# Required work
Repeat each line of the material below exactly as it appears, minus any pictures.

# Data
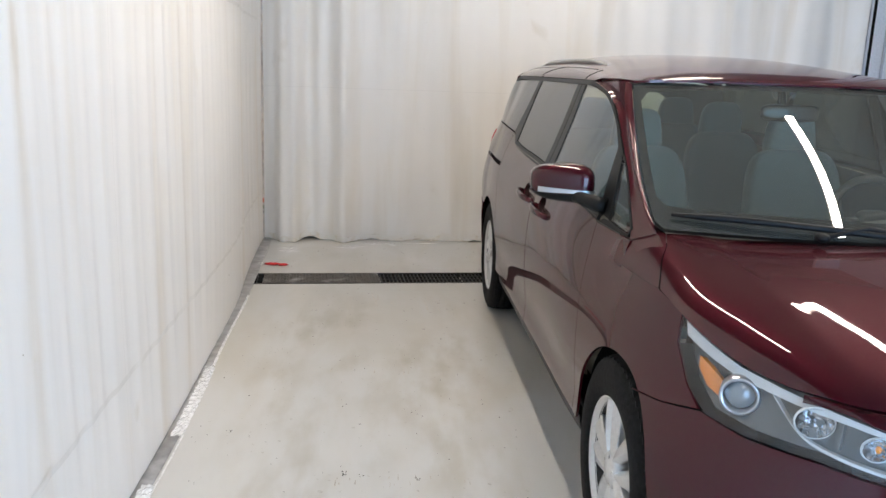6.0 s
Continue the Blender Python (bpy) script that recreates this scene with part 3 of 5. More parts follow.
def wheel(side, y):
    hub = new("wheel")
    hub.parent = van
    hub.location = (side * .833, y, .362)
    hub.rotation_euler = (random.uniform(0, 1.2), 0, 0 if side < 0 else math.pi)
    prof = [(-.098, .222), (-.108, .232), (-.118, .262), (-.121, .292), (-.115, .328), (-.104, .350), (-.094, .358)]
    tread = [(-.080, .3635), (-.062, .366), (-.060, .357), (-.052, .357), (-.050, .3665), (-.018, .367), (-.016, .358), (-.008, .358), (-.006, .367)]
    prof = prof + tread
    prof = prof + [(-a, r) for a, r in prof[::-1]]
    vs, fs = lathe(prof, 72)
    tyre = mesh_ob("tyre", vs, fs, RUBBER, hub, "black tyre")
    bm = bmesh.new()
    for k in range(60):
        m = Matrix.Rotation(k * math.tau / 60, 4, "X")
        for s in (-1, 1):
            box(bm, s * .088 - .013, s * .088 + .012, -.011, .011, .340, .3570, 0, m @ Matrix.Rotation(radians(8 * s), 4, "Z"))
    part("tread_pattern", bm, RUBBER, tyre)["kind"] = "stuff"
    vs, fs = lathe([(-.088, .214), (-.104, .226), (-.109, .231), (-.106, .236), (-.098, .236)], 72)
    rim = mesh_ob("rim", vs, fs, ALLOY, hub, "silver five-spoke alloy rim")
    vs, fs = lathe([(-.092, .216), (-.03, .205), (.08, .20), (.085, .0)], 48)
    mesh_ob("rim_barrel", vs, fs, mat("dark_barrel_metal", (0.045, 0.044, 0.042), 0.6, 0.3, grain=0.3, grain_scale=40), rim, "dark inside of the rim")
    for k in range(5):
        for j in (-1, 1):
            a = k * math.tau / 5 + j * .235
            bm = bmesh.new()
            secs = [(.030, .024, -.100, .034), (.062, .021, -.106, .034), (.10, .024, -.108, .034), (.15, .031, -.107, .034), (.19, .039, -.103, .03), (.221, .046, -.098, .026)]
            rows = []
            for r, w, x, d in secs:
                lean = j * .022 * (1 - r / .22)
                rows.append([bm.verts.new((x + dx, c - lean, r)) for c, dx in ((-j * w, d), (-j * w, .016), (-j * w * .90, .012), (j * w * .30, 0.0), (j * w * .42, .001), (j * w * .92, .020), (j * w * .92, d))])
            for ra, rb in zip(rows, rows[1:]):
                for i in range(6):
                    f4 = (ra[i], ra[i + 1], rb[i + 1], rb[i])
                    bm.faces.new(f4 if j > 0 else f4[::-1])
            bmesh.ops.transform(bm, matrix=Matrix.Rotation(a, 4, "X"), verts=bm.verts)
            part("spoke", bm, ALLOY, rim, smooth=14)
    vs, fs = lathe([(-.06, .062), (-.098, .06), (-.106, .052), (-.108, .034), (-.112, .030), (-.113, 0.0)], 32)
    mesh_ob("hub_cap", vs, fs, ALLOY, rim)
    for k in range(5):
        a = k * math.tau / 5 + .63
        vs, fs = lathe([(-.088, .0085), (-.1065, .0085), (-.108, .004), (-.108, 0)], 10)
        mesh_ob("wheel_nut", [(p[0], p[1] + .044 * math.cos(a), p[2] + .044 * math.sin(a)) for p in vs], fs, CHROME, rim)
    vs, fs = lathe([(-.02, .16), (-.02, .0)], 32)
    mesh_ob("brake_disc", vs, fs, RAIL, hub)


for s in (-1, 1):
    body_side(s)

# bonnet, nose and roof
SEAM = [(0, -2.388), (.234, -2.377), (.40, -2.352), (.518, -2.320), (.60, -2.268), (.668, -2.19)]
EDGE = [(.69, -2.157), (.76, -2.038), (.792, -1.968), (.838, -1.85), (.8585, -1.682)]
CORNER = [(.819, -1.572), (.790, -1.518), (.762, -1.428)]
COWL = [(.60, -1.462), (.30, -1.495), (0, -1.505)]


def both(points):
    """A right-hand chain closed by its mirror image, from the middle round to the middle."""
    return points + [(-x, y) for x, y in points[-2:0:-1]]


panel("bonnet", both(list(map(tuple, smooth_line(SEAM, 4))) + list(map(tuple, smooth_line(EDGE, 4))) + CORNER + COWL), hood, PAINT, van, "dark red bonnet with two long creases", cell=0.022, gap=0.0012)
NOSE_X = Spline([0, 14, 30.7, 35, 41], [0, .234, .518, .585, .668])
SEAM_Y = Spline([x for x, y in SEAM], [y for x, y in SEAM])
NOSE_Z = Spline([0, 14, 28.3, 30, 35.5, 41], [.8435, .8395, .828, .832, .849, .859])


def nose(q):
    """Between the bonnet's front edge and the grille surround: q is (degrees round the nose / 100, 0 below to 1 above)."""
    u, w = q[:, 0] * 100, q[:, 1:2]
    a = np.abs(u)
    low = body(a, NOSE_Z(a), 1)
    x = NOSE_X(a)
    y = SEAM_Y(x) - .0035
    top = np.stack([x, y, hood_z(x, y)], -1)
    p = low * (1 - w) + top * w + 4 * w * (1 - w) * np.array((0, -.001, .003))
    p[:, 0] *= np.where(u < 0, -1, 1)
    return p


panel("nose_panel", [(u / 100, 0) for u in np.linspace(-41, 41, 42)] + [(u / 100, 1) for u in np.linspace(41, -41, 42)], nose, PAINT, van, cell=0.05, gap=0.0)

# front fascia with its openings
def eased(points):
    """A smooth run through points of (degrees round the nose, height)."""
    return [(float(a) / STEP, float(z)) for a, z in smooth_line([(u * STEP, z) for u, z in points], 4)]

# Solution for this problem
6.0 s
Continue the Blender Python (bpy) script that recreates this scene with part 3 of 5. More parts follow.
def wheel(side, y):
    hub = new("wheel")
    hub.parent = van
    hub.location = (side * .833, y, .362)
    hub.rotation_euler = (random.uniform(0, 1.2), 0, 0 if side < 0 else math.pi)
    prof = [(-.098, .222), (-.108, .232), (-.118, .262), (-.121, .292), (-.115, .328), (-.104, .350), (-.094, .358)]
    tread = [(-.080, .3635), (-.062, .366), (-.060, .357), (-.052, .357), (-.050, .3665), (-.018, .367), (-.016, .358), (-.008, .358), (-.006, .367)]
    prof = prof + tread
    prof = prof + [(-a, r) for a, r in prof[::-1]]
    vs, fs = lathe(prof, 72)
    tyre = mesh_ob("tyre", vs, fs, RUBBER, hub, "black tyre")
    bm = bmesh.new()
    for k in range(60):
        m = Matrix.Rotation(k * math.tau / 60, 4, "X")
        for s in (-1, 1):
            box(bm, s * .088 - .013, s * .088 + .012, -.011, .011, .340, .3570, 0, m @ Matrix.Rotation(radians(8 * s), 4, "Z"))
    part("tread_pattern", bm, RUBBER, tyre)["kind"] = "stuff"
    vs, fs = lathe([(-.088, .214), (-.104, .226), (-.109, .231), (-.106, .236), (-.098, .236)], 72)
    rim = mesh_ob("rim", vs, fs, ALLOY, hub, "silver five-spoke alloy rim")
    vs, fs = lathe([(-.092, .216), (-.03, .205), (.08, .20), (.085, .0)], 48)
    mesh_ob("rim_barrel", vs, fs, mat("dark_barrel_metal", (0.045, 0.044, 0.042), 0.6, 0.3, grain=0.3, grain_scale=40), rim, "dark inside of the rim")
    for k in range(5):
        for j in (-1, 1):
            a = k * math.tau / 5 + j * .235
            bm = bmesh.new()
            secs = [(.030, .024, -.100, .034), (.062, .021, -.106, .034), (.10, .024, -.108, .034), (.15, .031, -.107, .034), (.19, .039, -.103, .03), (.221, .046, -.098, .026)]
            rows = []
            for r, w, x, d in secs:
                lean = j * .022 * (1 - r / .22)
                rows.append([bm.verts.new((x + dx, c - lean, r)) for c, dx in ((-j * w, d), (-j * w, .016), (-j * w * .90, .012), (j * w * .30, 0.0), (j * w * .42, .001), (j * w * .92, .020), (j * w * .92, d))])
            for ra, rb in zip(rows, rows[1:]):
                for i in range(6):
                    f4 = (ra[i], ra[i + 1], rb[i + 1], rb[i])
                    bm.faces.new(f4 if j > 0 else f4[::-1])
            bmesh.ops.transform(bm, matrix=Matrix.Rotation(a, 4, "X"), verts=bm.verts)
            part("spoke", bm, ALLOY, rim, smooth=14)
    vs, fs = lathe([(-.06, .062), (-.098, .06), (-.106, .052), (-.108, .034), (-.112, .030), (-.113, 0.0)], 32)
    mesh_ob("hub_cap", vs, fs, ALLOY, rim)
    for k in range(5):
        a = k * math.tau / 5 + .63
        vs, fs = lathe([(-.088, .0085), (-.1065, .0085), (-.108, .004), (-.108, 0)], 10)
        mesh_ob("wheel_nut", [(p[0], p[1] + .044 * math.cos(a), p[2] + .044 * math.sin(a)) for p in vs], fs, CHROME, rim)
    vs, fs = lathe([(-.02, .16), (-.02, .0)], 32)
    mesh_ob("brake_disc", vs, fs, RAIL, hub)


for s in (-1, 1):
    body_side(s)

# bonnet, nose and roof
SEAM = [(0, -2.388), (.234, -2.377), (.40, -2.352), (.518, -2.320), (.60, -2.268), (.668, -2.19)]
EDGE = [(.69, -2.157), (.76, -2.038), (.792, -1.968), (.838, -1.85), (.8585, -1.682)]
CORNER = [(.819, -1.572), (.790, -1.518), (.762, -1.428)]
COWL = [(.60, -1.462), (.30, -1.495), (0, -1.505)]


def both(points):
    """A right-hand chain closed by its mirror image, from the middle round to the middle."""
    return points + [(-x, y) for x, y in points[-2:0:-1]]


panel("bonnet", both(list(map(tuple, smooth_line(SEAM, 4))) + list(map(tuple, smooth_line(EDGE, 4))) + CORNER + COWL), hood, PAINT, van, "dark red bonnet with two long creases", cell=0.022, gap=0.0012)
NOSE_X = Spline([0, 14, 30.7, 35, 41], [0, .234, .518, .585, .668])
SEAM_Y = Spline([x for x, y in SEAM], [y for x, y in SEAM])
NOSE_Z = Spline([0, 14, 28.3, 30, 35.5, 41], [.8435, .8395, .828, .832, .849, .859])


def nose(q):
    """Between the bonnet's front edge and the grille surround: q is (degrees round the nose / 100, 0 below to 1 above)."""
    u, w = q[:, 0] * 100, q[:, 1:2]
    a = np.abs(u)
    low = body(a, NOSE_Z(a), 1)
    x = NOSE_X(a)
    y = SEAM_Y(x) - .0035
    top = np.stack([x, y, hood_z(x, y)], -1)
    p = low * (1 - w) + top * w + 4 * w * (1 - w) * np.array((0, -.001, .003))
    p[:, 0] *= np.where(u < 0, -1, 1)
    return p


panel("nose_panel", [(u / 100, 0) for u in np.linspace(-41, 41, 42)] + [(u / 100, 1) for u in np.linspace(41, -41, 42)], nose, PAINT, van, cell=0.05, gap=0.0)

# front fascia with its openings
def eased(points):
    """A smooth run through points of (degrees round the nose, height)."""
    return [(float(a) / STEP, float(z)) for a, z in smooth_line([(u * STEP, z) for u, z in points], 4)]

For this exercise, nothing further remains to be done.